Money can't buy happiness? That's just wishful thinking - sgift
http://www.theguardian.com/commentisfree/2016/may/17/money-cant-buy-happiness-wishful-thinking
======
stephenr
Money doesn't buy happiness, but some money (it doesn't need to be millions)
makes things a lot easier. With nothing but money, most people won't be happy.

If you have those other things, some money can make it a lot nicer. Example:

Living alone in a city with highly paid contractors and nearly zero social
life is not going to be "happiness" for most people.

Then again, a couple living on one average income would definitely have an
easier (and that usually means happier) life with extra money.

Think of it like this: Life is a pot of water.

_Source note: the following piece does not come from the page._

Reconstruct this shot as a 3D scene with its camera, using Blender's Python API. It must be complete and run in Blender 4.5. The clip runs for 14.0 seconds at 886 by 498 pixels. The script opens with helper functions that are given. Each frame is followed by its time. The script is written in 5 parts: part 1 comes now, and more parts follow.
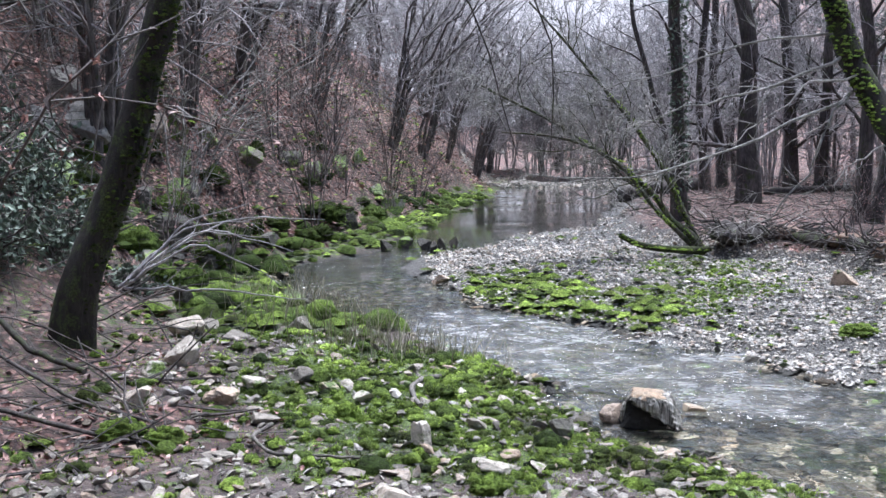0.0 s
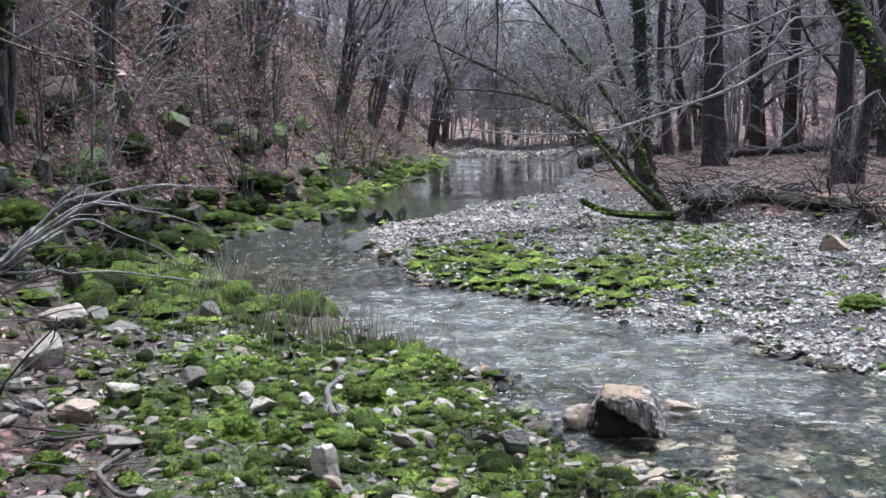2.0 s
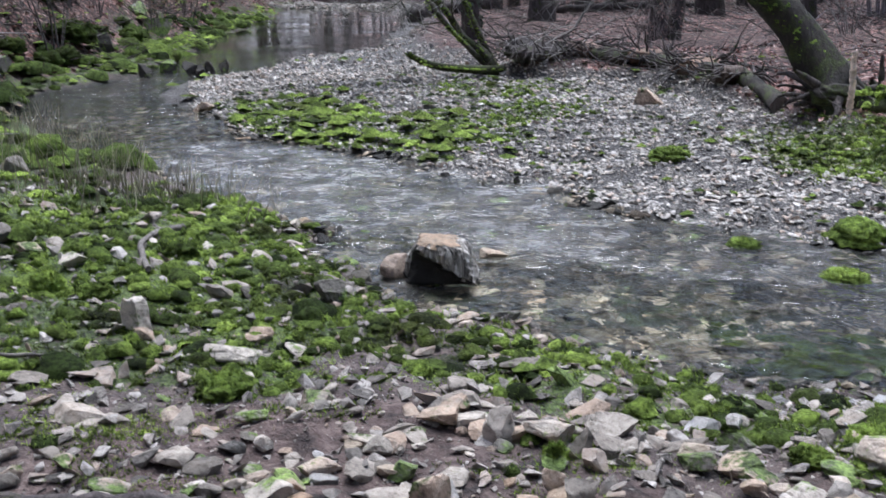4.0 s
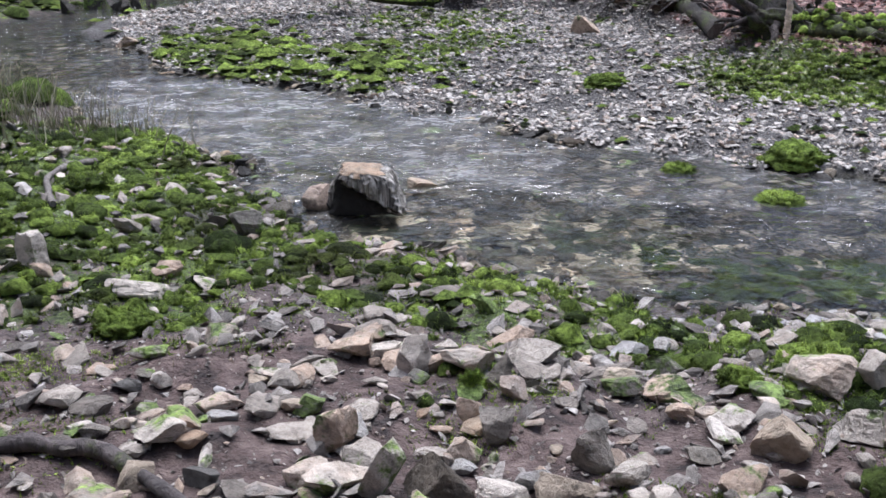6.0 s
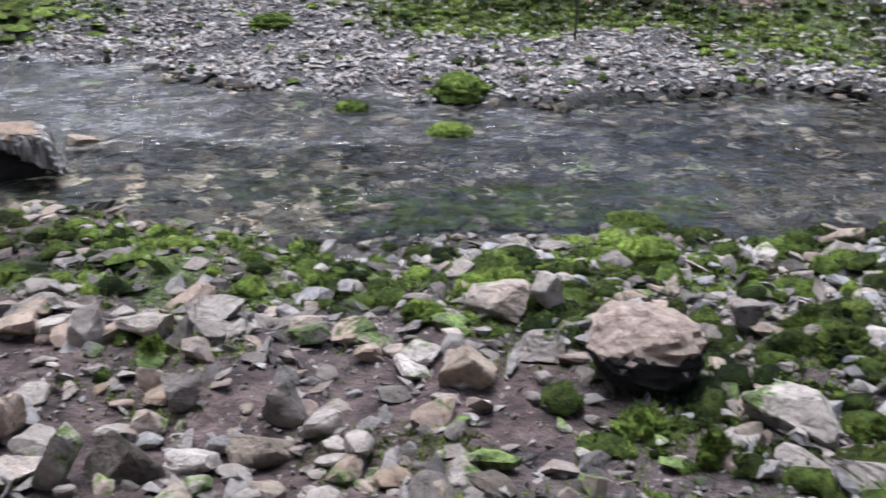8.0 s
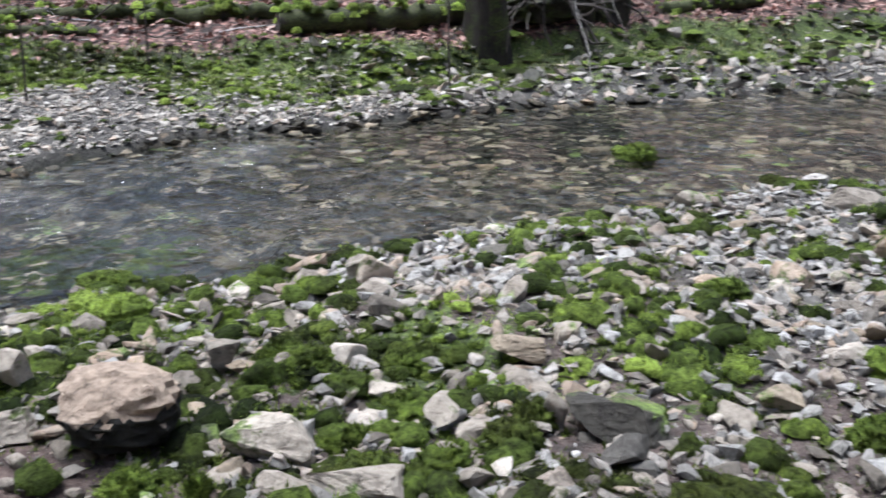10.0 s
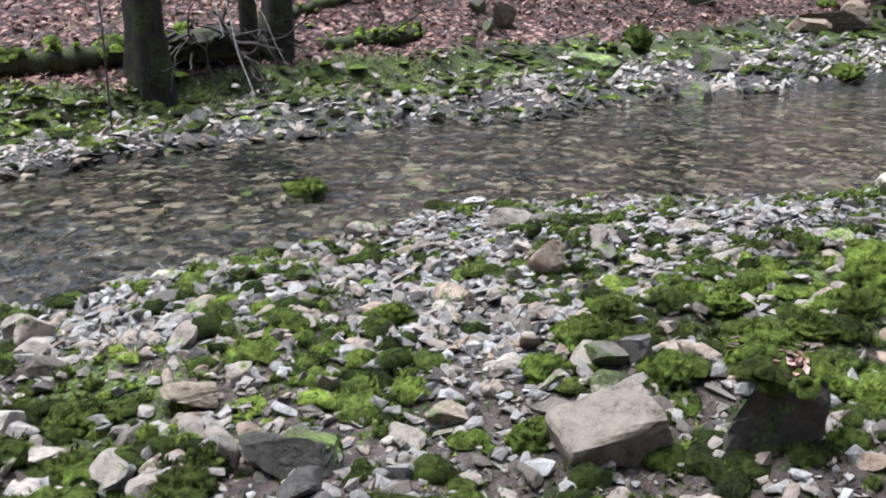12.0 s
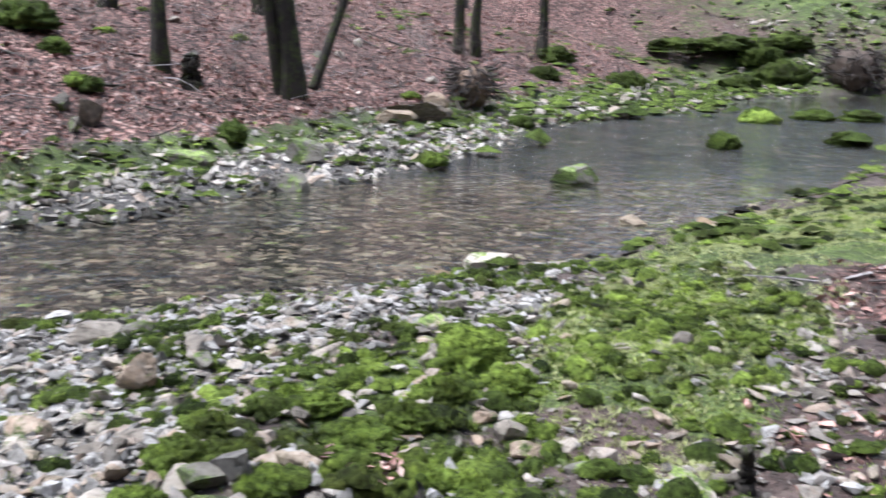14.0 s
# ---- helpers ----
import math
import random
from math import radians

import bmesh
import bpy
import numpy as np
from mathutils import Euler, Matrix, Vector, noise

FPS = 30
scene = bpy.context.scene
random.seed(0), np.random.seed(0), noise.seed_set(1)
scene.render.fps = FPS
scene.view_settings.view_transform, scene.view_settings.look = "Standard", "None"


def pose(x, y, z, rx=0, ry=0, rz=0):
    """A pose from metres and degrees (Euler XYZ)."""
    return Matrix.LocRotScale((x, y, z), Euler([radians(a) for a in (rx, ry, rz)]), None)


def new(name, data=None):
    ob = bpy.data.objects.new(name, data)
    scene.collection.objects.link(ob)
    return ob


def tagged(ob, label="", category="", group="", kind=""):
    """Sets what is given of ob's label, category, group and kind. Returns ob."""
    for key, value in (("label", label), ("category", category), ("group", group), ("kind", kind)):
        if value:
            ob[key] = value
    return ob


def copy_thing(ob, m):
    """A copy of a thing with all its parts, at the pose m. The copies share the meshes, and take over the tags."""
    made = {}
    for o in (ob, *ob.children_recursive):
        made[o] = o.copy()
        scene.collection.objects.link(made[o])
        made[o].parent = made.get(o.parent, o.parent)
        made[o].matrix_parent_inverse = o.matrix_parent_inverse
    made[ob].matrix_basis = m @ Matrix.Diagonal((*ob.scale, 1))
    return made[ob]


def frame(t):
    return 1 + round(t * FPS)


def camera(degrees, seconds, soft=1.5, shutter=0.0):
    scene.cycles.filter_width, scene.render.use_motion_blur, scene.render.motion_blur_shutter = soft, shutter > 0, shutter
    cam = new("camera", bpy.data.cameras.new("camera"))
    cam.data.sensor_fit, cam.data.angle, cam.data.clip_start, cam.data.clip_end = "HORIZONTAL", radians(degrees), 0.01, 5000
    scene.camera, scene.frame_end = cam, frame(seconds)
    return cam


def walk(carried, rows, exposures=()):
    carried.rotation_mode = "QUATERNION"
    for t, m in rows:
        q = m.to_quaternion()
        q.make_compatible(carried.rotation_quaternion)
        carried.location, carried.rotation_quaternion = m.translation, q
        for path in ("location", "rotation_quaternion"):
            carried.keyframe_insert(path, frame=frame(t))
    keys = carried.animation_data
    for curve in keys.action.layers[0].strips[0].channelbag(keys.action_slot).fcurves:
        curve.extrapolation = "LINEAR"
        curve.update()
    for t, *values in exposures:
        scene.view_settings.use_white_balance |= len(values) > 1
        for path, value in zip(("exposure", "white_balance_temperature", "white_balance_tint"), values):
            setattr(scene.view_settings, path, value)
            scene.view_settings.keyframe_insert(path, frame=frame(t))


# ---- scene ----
# A stream bends round a mossy bank: x to the right, y upstream to the pond, z = 0 at the water.
cam = camera(44.77, 14.0, soft=1.5, shutter=0.4)
# seconds, eye x, y, z, yaw, pitch, roll
ROWS = [
    (0.0, -0.271, -1.645, 2.098, -1.80, -5.82, -0.38),
    (0.5, -0.254, -1.603, 2.088, -2.14, -6.18, -0.88),
    (1.0, -0.189, -1.241, 2.053, -2.69, -7.35, -3.33),
    (1.5, 0.023, 0.032, 1.881, -2.62, -6.75, -1.64),
    (2.0, 0.026, 0.002, 1.876, -3.87, -7.25, -1.36),
    (2.5, 0.044, -0.013, 1.871, -5.12, -7.99, -1.55),
    (3.0, 0.078, -0.024, 1.864, -9.20, -10.20, -1.38),
    (3.5, 0.107, -0.035, 1.849, -11.95, -12.14, -0.35),
    (4.0, 0.118, -0.027, 1.841, -12.79, -14.96, -0.08),
    (4.2, 0.124, -0.022, 1.839, -13.88, -15.47, 0.52),
    (6.3, 0.309, 0.172, 1.695, -16.60, -18.47, -1.05),
    (6.5, 0.317, 0.185, 1.694, -18.53, -18.58, -0.90),
    (7.0, 0.321, 0.210, 1.699, -23.08, -18.65, -0.72),
    (7.5, 0.326, 0.231, 1.688, -27.52, -20.13, -1.15),
    (8.0, 0.359, 0.213, 1.696, -33.16, -21.19, 0.24),
    (8.5, 0.384, 0.183, 1.705, -39.29, -21.09, 0.33),
    (9.0, 0.427, 0.176, 1.686, -47.47, -19.59, 0.93),
    (9.2, 0.428, 0.159, 1.693, -50.43, -19.27, 0.76),
    (11.3, 0.400, 0.006, 1.735, -73.31, -18.21, 1.51),
    (11.5, 0.404, -0.002, 1.736, -74.81, -18.10, 1.44),
    (12.0, 0.430, -0.015, 1.738, -77.71, -16.46, 0.95),
    (12.5, 0.451, -0.036, 1.732, -80.40, -14.91, 1.53),
    (13.0, 0.475, -0.062, 1.736, -87.05, -13.64, 2.71),
    (13.5, 0.561, -0.071, 1.738, -91.86, -11.31, 2.13),
    (14.0, 0.622, -0.114, 1.753, -98.40, -11.25, 1.33),
]
walk(cam, [(t, pose(x, y, z, 90 + pitch, 0, yaw) @ pose(0, 0, 0, 0, 0, roll)) for t, x, y, z, yaw, pitch, roll in ROWS],
     [(0, 1.53, 5640, 10), (1.5, 1.39, 5640, 9), (4.2, 1.05, 5660, 12), (7.0, 1.07, 5800, 15), (8.0, 0.95, 5720, 15), (9.0, 1.19, 5880, 9), (11.5, 1.14, 5950, 10), (14.0, 1.33, 5900, 11)])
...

Money is salt and/or pepper.
All the other nice things in your life (relationships, friends, family,
sports, hobbies, etc) are the meat & vegetables.

You _can_ make a soup with just water, meat and vegetables, but its a shit
load easier with a little salt & pepper.

Water with salt and pepper is not soup.

------
unabst
If something you require to be happy is for sale, money will buy it. But money
won't tell you what to buy, nor will buying it guarantee you'll be as happy as
you were supposed to.

Also, poor people are not unhappy people. We all know how to have fun, minus
those who don't.

Anxiety is the enemy though, and with a significant amount of our population
either debt riddled, on prescription meds, or living paycheck loan to paycheck
loan, it's no question many are unhappy.

------
venomsnake
Money is very good at solving certain classes of problems. And it is easier to
be happy if you don't have said problems.